The Expanding Blaze is a natural next step for Israel, given his work to date. Professor emeritus at the Institute for Advanced Study at Princeton, Israel is a leading historian of early modern Europe and author of a weighty (in terms of both the number of pages – some 3,000 in total – and intellectual heft) trilogy on the Enlightenment: Radical Enlightenment, Enlightenment Contested and Democratic Enlightenment. This background makes him attuned to the influence of the Enlightenment in the American setting.

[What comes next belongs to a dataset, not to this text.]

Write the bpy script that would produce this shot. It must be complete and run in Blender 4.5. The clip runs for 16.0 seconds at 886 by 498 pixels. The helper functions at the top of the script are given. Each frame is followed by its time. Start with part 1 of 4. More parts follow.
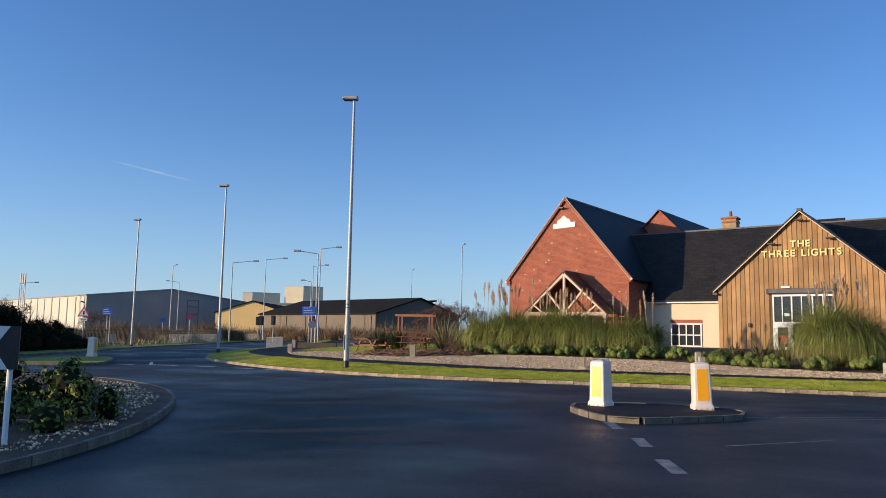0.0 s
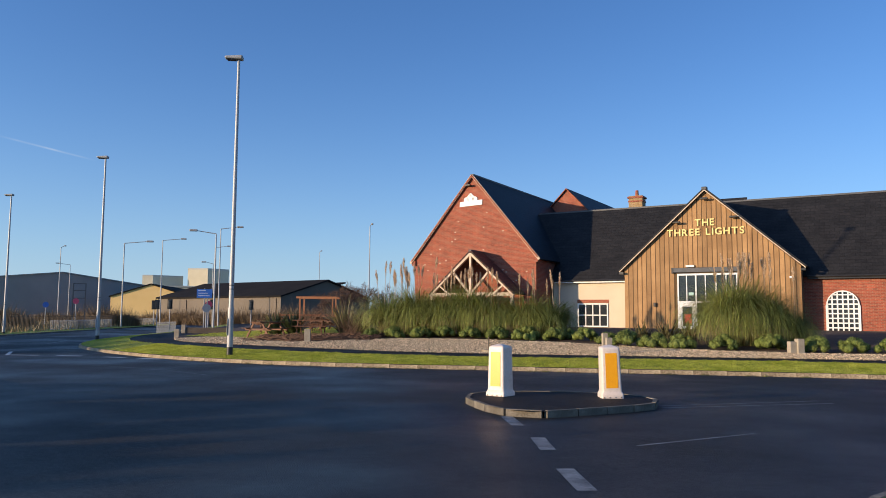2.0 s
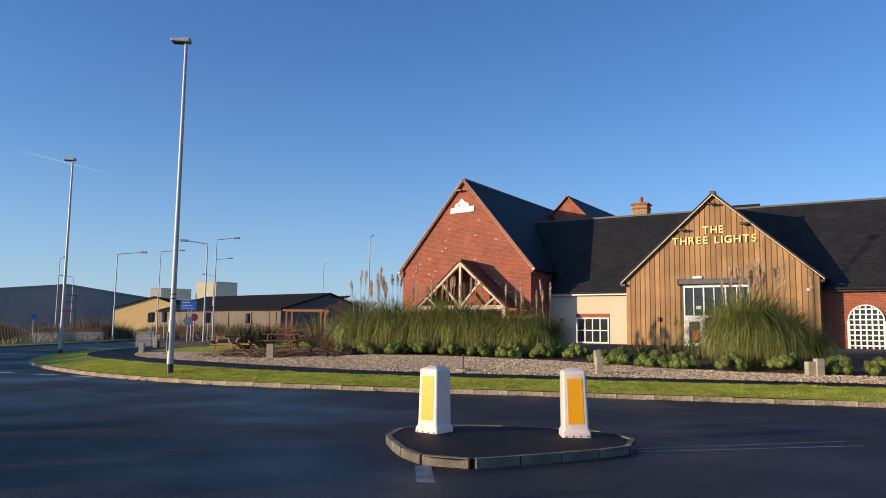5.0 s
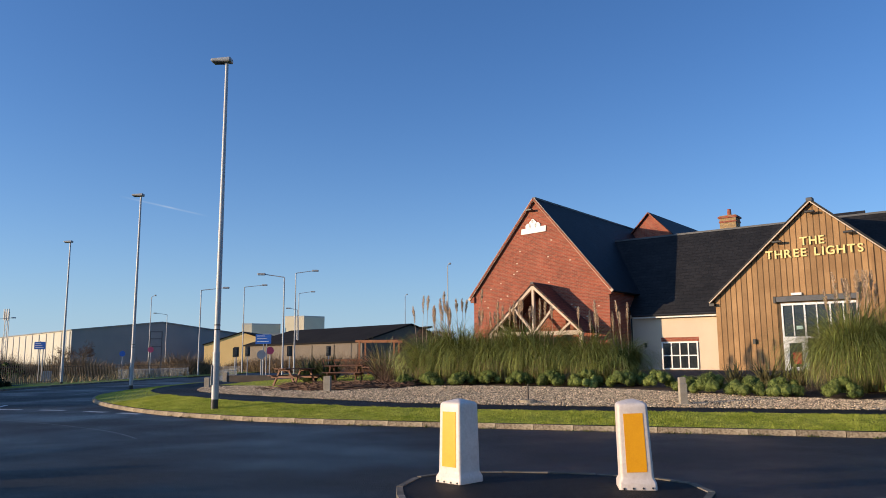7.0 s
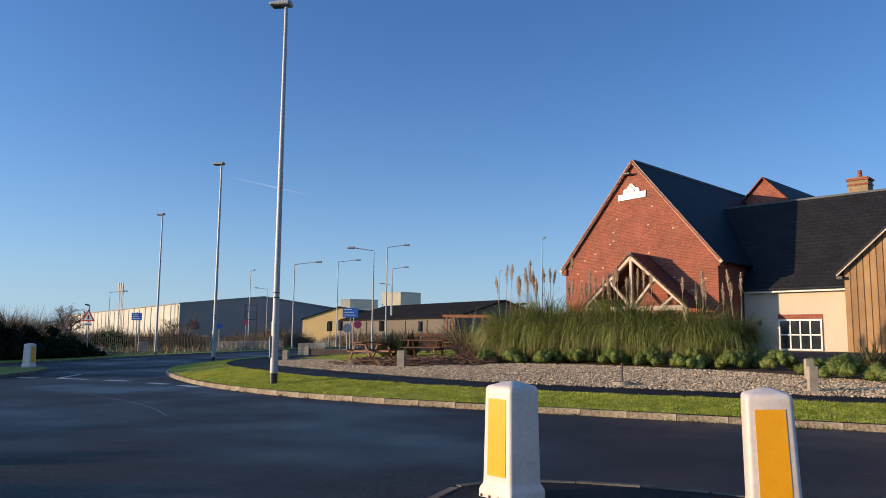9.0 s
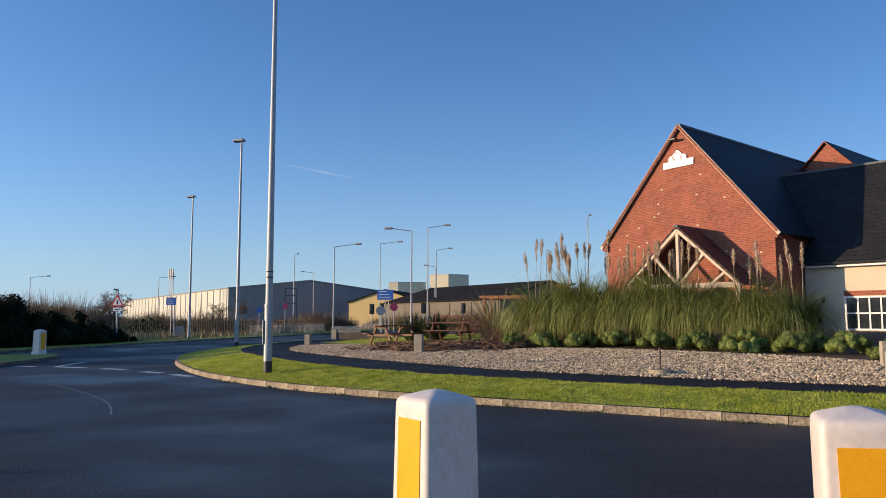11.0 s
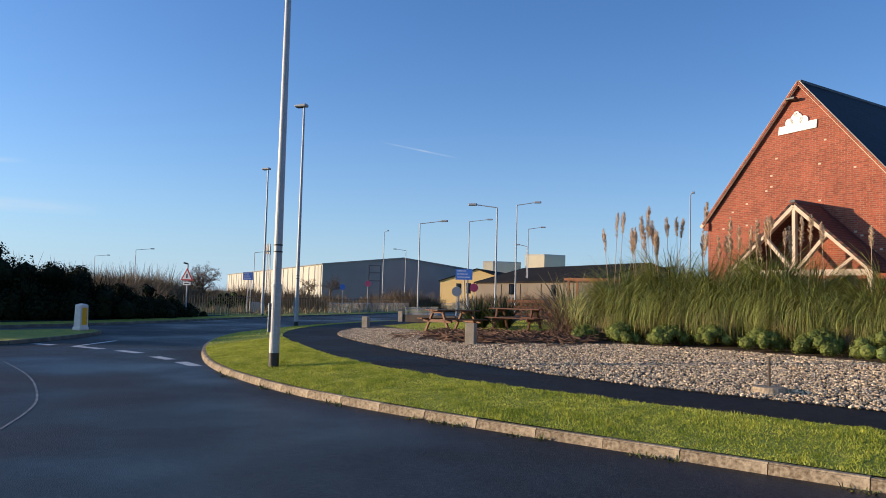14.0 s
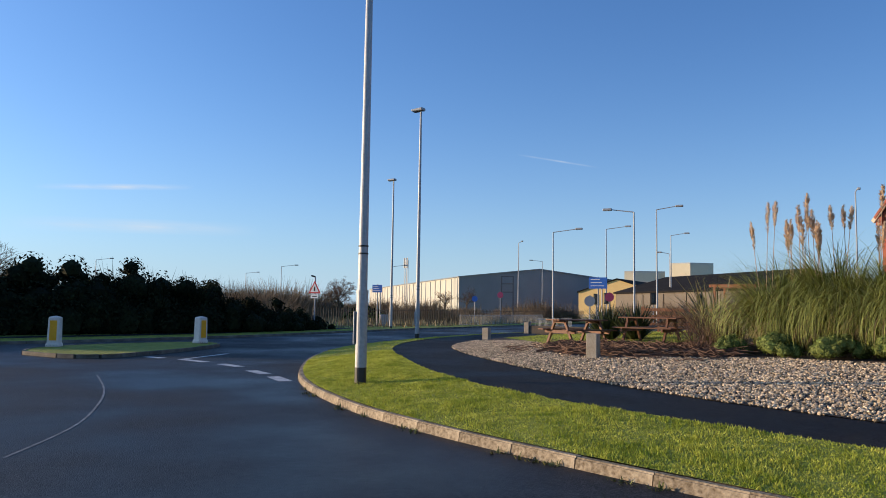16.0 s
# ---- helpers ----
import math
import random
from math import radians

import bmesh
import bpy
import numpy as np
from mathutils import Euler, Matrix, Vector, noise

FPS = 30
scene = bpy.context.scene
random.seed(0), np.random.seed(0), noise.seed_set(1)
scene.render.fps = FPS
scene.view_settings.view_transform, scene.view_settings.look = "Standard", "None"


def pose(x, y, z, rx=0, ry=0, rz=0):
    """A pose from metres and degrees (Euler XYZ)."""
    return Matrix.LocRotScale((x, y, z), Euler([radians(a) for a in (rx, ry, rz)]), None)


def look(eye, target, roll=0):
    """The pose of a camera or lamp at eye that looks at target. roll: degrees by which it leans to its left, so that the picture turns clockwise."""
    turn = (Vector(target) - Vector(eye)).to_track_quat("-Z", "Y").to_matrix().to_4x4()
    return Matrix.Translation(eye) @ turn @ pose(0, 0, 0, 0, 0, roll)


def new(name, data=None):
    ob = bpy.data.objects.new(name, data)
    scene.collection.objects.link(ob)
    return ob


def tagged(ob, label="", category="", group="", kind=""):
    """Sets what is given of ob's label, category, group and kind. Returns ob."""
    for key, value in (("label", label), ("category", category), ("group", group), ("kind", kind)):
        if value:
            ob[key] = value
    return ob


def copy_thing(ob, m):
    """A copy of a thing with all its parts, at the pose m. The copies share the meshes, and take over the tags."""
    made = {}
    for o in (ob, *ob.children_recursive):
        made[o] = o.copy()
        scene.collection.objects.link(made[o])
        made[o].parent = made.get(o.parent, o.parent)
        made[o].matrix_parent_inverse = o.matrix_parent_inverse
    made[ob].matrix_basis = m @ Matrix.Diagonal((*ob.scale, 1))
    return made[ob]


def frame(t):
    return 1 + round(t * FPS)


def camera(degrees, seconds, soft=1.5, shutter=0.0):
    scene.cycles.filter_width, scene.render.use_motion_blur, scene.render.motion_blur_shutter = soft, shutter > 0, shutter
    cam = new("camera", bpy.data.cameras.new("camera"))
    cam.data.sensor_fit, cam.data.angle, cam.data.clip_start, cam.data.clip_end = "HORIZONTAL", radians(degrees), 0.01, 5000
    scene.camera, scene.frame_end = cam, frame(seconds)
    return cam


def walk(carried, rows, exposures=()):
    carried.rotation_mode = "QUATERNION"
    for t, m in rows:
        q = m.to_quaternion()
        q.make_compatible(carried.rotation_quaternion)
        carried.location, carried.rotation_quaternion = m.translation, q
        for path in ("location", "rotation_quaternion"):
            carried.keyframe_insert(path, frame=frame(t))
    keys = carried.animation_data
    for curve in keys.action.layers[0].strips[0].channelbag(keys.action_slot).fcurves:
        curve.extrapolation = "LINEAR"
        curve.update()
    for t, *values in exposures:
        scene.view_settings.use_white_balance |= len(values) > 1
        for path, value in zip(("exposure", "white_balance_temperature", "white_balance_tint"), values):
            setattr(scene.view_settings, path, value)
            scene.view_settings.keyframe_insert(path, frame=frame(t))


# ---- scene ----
cam = camera(60.8, 16.0, soft=0.9)
PATH = [
    (0, (1.011, 0.516, 1.624), (0.302, 2.373, 1.846), 1.0),
    (0.5, (0.889, 1.12, 1.645), (0.318, 3.022, 1.878), 0.1),
    (1, (0.839, 1.579, 1.641), (0.311, 3.496, 1.858), 0.2),
    (1.5, (0.834, 2.247, 1.607), (0.304, 4.166, 1.795), 0.5),
    (2, (0.858, 2.745, 1.64), (0.369, 4.676, 1.818), 0.4),
    (2.5, (0.915, 3.283, 1.662), (0.423, 5.214, 1.829), 1.3),
    (3, (0.938, 3.782, 1.695), (0.473, 5.717, 1.892), 0.2),
    (3.5, (1.007, 4.433, 1.657), (0.564, 6.371, 1.883), -0.7),
    (3.7, (1.053, 4.708, 1.626), (0.593, 6.641, 1.851), -0.7),
    (6, (1.725, 7.348, 1.647), (1.179, 9.26, 1.867), 1.0),
    (6.5, (1.743, 7.96, 1.638), (1.158, 9.853, 1.908), 0.7),
    (7, (1.696, 8.543, 1.576), (0.961, 10.38, 1.87), -0.4),
    (7.5, (1.481, 9.403, 1.466), (0.59, 11.174, 1.731), -0.5),
    (8, (1.371, 9.966, 1.467), (0.443, 11.718, 1.731), -0.6),
    (8.5, (1.242, 10.627, 1.474), (0.282, 12.362, 1.729), -0.1),
    (9, (1.088, 11.277, 1.483), (0.118, 13.009, 1.718), 0.5),
    (9.2, (1.055, 11.546, 1.466), (0.065, 13.268, 1.696), 0.5),
    (11.3, (0.526, 14.37, 1.519), (-0.579, 16.027, 1.704), 0.1),
    (11.5, (0.403, 14.659, 1.555), (-0.719, 16.303, 1.748), 0.3),
    (12, (0.196, 15.355, 1.543), (-0.968, 16.97, 1.73), 0.9),
    (12.5, (0.017, 16.01, 1.537), (-1.186, 17.6, 1.696), 1.7),
    (13, (-0.185, 16.675, 1.573), (-1.412, 18.247, 1.73), 1.1),
    (13.5, (-0.342, 17.282, 1.665), (-1.605, 18.825, 1.816), 1.3),
    (14, (-0.499, 17.754, 1.701), (-1.796, 19.271, 1.831), 1.5),
    (14.5, (-0.63, 18.174, 1.7), (-1.979, 19.647, 1.817), 1.4),
    (15, (-0.864, 18.689, 1.654), (-2.282, 20.093, 1.786), 2.0),
    (15.5, (-1.184, 19.257, 1.616), (-2.655, 20.605, 1.767), 1.5),
    (16, (-1.508, 19.827, 1.593), (-3.059, 21.079, 1.749), 0.9),
]
EXPOSURES = [(0, 0.36, 6200, 10), (3, 0.36, 6200, 10), (6.5, 0.28, 6200, 10), (9, 0.28, 6200, 10), (12.5, 0.4, 6300, 10), (13.5, 0.43, 6300, 10), (16, 0.4, 6300, 10)]
walk(cam, [(t, look(eye, target, roll)) for t, eye, target, roll in PATH], EXPOSURES)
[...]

Israel’s distinctive take is his identification of two Enlightenments: a mainstream Enlightenment consisting of Kant, Locke, Hume and Voltaire, and a more radical Enlightenment made up of writers such as d’Holbach, Diderot, Condorcet and, most importantly, Spinoza. In his view, the mainstream Enlightenment sought to limit the scope of reason, blending it with faith and tradition. In contrast, the radical Enlightenment pursued a principled reason-based approach, questioning existing arrangements and seeking radical change. In an interview with Kenan Malik, Israel explained why the radical Enlightenment thinkers were more likely to push the notions of equality and democracy to their extremes: ‘If you are going to construct a moral order in the modern world what other basis do you have? If it is not the voluntaristic preferences of some divinity to be interpreted for us, then the only way we are going to come to agreement is if we agree to consider our interests as equal.’